To ambush antelope, the lions hid in the tall grass by the lake.

or

The lions hid in the tall grass by the lake to ambush antelope.

Note that the unrevised sentence exemplifies the 'blah blah blah is' form, in which the writer places many words before and sometimes after a 'to be' verb. Like a see-saw, the sentence balances on the weak verb 'to be'.

 

Unfortunately, abstracts in research papers are often written in a noun-based style. Find the late-appearing, main verbs in the following examples.

The comparative distribution of organic components in different soil fractions as a result of the activities of two of the most representative species of termites (Cubitermes niokoloensis and Macrotermes bellicosus) in the semi-arid savanna of Senegal was assessed by physical fractionation.

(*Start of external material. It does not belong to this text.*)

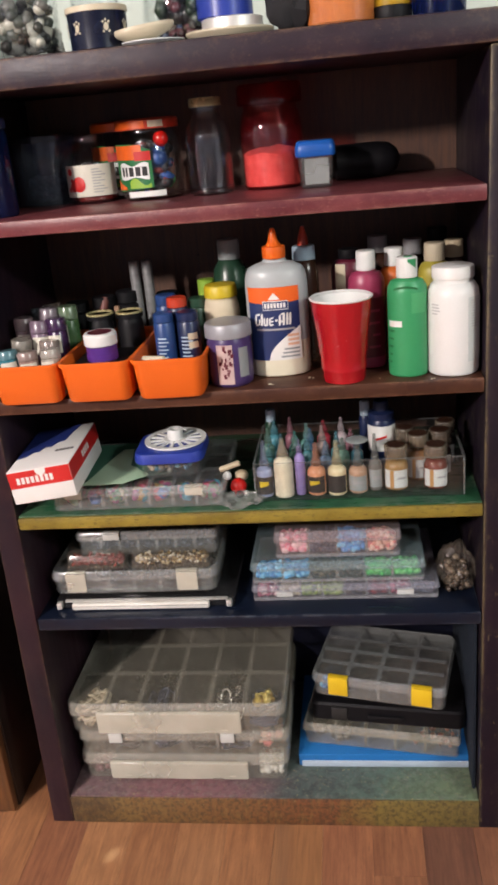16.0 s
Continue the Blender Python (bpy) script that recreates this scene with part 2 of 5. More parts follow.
def motley(name, colours, rough=0.35, metal=0.0):
    """Many small pieces in one heap, each of its own colour."""
    n = Nodes(name)
    geo = n.add("ShaderNodeNewGeometry")
    k = len(colours)
    r = n.add("ShaderNodeValToRGB", Fac=geo.outputs["Random Per Island"])
    r.color_ramp.interpolation = "CONSTANT"
    e = r.color_ramp.elements
    while len(e) < k:
        e.new(0.5)
    for i, c in enumerate(colours):
        e[i].position, e[i].color = i / k, rgba(c)
    fine = n.noise(n.coords(), 300, 3)
    col = n.mix(n.math("MULTIPLY", fine, 0.3), r.outputs[0], (0.1, 0.09, 0.08))
    p = n.add("ShaderNodeBsdfPrincipled", Base_Color=col, Roughness=rough, Metallic=metal)
    return n.finish(p.outputs[0])


M = {}
M["post"] = worn_paint("purple_paint", (0.0065, 0.0045, 0.011), (0.016, 0.008, 0.017), (0.15, 0.115, 0.06), along=(1, 1, 0.3), wear=1.3, fleck=0.62, scale=6.0, scuffed=0.3)
M["post_red"] = worn_paint("wine_purple_paint", (0.011, 0.0065, 0.013), (0.038, 0.014, 0.021), (0.085, 0.05, 0.03), along=(1, 1, 0.12), wear=0.5, fleck=0.70, scale=5.0, scuffed=0.3)
M["top_paint"] = worn_paint("plum_paint", (0.017, 0.010, 0.020), (0.038, 0.020, 0.029), (0.17, 0.10, 0.06), along=(0.35, 1, 1), wear=0.6, fleck=0.67, scale=14.0, scuffed=0.5)
M["red_paint"] = worn_paint("maroon_paint", (0.115, 0.024, 0.032), (0.21, 0.056, 0.060), (0.32, 0.15, 0.12), rough=0.36, along=(0.3, 1, 1), wear=0.6, fleck=0.62, scale=13.0, scuffed=0.45)
M["brown_paint"] = worn_paint("brown_varnish", (0.048, 0.018, 0.012), (0.098, 0.038, 0.021), (0.2, 0.09, 0.05), rough=0.4, along=(0.1, 1, 1), wear=0.5, fleck=0.68, scuffed=0.3)
M["yellow_paint"] = worn_paint("mustard_paint", (0.19, 0.135, 0.02), (0.33, 0.245, 0.04), (0.09, 0.06, 0.02), rough=0.5, along=(0.3, 1, 1), wear=0.5, fleck=0.57, scale=13.0, scuffed=0.5)
M["green_paint"] = worn_paint("green_paint", (0.013, 0.05, 0.03), (0.015, 0.115, 0.045), (0.12, 0.15, 0.1), rough=0.3, along=(0.2, 1, 1), wear=0.3, fleck=0.68)
M["navy_paint"] = worn_paint("navy_paint", (0.0042, 0.0078, 0.019), (0.007, 0.012, 0.026), (0.09, 0.10, 0.12), rough=0.32, along=(0.1, 1, 1), wear=0.35, fleck=0.73, scuffed=0.06)
M["base_top"] = two_tone("sponged_paint", [(0.0, (0.15, 0.10, 0.105)), (0.3, (0.19, 0.085, 0.095)), (0.4, (0.16, 0.09, 0.10)), (0.55, (0.07, 0.085, 0.085)), (0.8, (0.10, 0.155, 0.125)), (1.0, (0.15, 0.20, 0.12))], grain=75.0, rub=(0.24, 0.22, 0.2), spots=0.42)
M["kick"] = two_tone("ochre_glaze", [(0.0, (0.06, 0.034, 0.018)), (0.15, (0.18, 0.105, 0.035)), (0.42, (0.18, 0.080, 0.030)), (0.65, (0.18, 0.068, 0.028)), (0.82, (0.21, 0.15, 0.04)), (1.0, (0.15, 0.11, 0.035))], grain=100)
# near-black navy that puts the lower bays' shade into colour
M["bay_shade"] = worn_paint("navy_bay_shade", (0.007, 0.009, 0.022), (0.011, 0.012, 0.030), (0.05, 0.05, 0.05), wear=0.1, fleck=0.75)
M["back"] = wood("back_panel_wood", (0.112, 0.050, 0.024), (0.076, 0.034, 0.022), (0.036, 0.018, 0.018), rough=0.5, axis=2)
M["wood_red"] = wood("floor_red", (0.372, 0.155, 0.076), (0.300, 0.121, 0.061), (0.145, 0.057, 0.032))
M["wood_orange"] = wood("floor_orange", (0.420, 0.186, 0.080), (0.340, 0.147, 0.065), (0.158, 0.068, 0.034))
M["wood_tan"] = wood("floor_tan", (0.450, 0.212, 0.094), (0.372, 0.168, 0.075), (0.182, 0.081, 0.040))
M["wood_dark"] = wood("floor_dark", (0.193, 0.084, 0.051), (0.149, 0.064, 0.040), (0.085, 0.036, 0.026))
M["wood_deep"] = wood("floor_deep_red", (0.278, 0.118, 0.062), (0.220, 0.092, 0.050), (0.118, 0.048, 0.031))
M["wood_sap"] = sapwood("floor_sapwood")
M["joint"] = plain("floor_joint", (0.13, 0.055, 0.033), 0.8)
M["wall"] = plain("wall_paint", (0.62, 0.68, 0.61), 0.7, c2=(0.58, 0.64, 0.57), scale=6, bump=0.15)
# greys of the unseen walls and ceiling, chosen for how much light they bounce
M["far_wall"] = plain("bounce_wall_grey", (0.22, 0.23, 0.30), 0.6, scale=4)
M["ceiling"] = plain("bounce_ceiling_grey", (0.42, 0.43, 0.48), 0.8, scale=5)
M["cab_wood"] = wood("cabinet_wood", (0.2, 0.085, 0.03), (0.15, 0.06, 0.022), (0.07, 0.028, 0.012), axis=2)
# cabinet wood with the dark of the gap beside the bookcase in its colour
M["gap_shade_wood"] = wood("gap_shade_wood", (0.03, 0.016, 0.012), (0.02, 0.012, 0.01), (0.01, 0.006, 0.005), axis=2)
M["orange"] = plain("orange_plastic", (0.80, 0.145, 0.014), 0.42, c2=(0.74, 0.125, 0.012))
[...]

The fact that statistical analysis of sampling data pertinent to zoosporic fungal species frequency and distribution with moss-covered and proximal exposed soils has led to the conclusion that species in a specific habitat are more likely to occur with one moss/soil complex than another raises many questions.

 

In the following example, the verb vary appears too late, the adjective herbivory might be a noun, and the noun effects might be a verb. The author was trying to do too much in one sentence and was also trying to reduce prepositional phrases but needed the first one.

Above-ground herbivory (which we will refer to as grazing) effects, both direct and indirect, on below-ground biota vary with site conditions.

The verb is still too removed from the subject in this revision:

The effects of grazing by above-ground herbivores on soil organisms vary with site conditions.

Find alternatives:

Cattle, antelope, and other grazers can directly and indirectly affect soil organisms, and these effects vary with site conditions.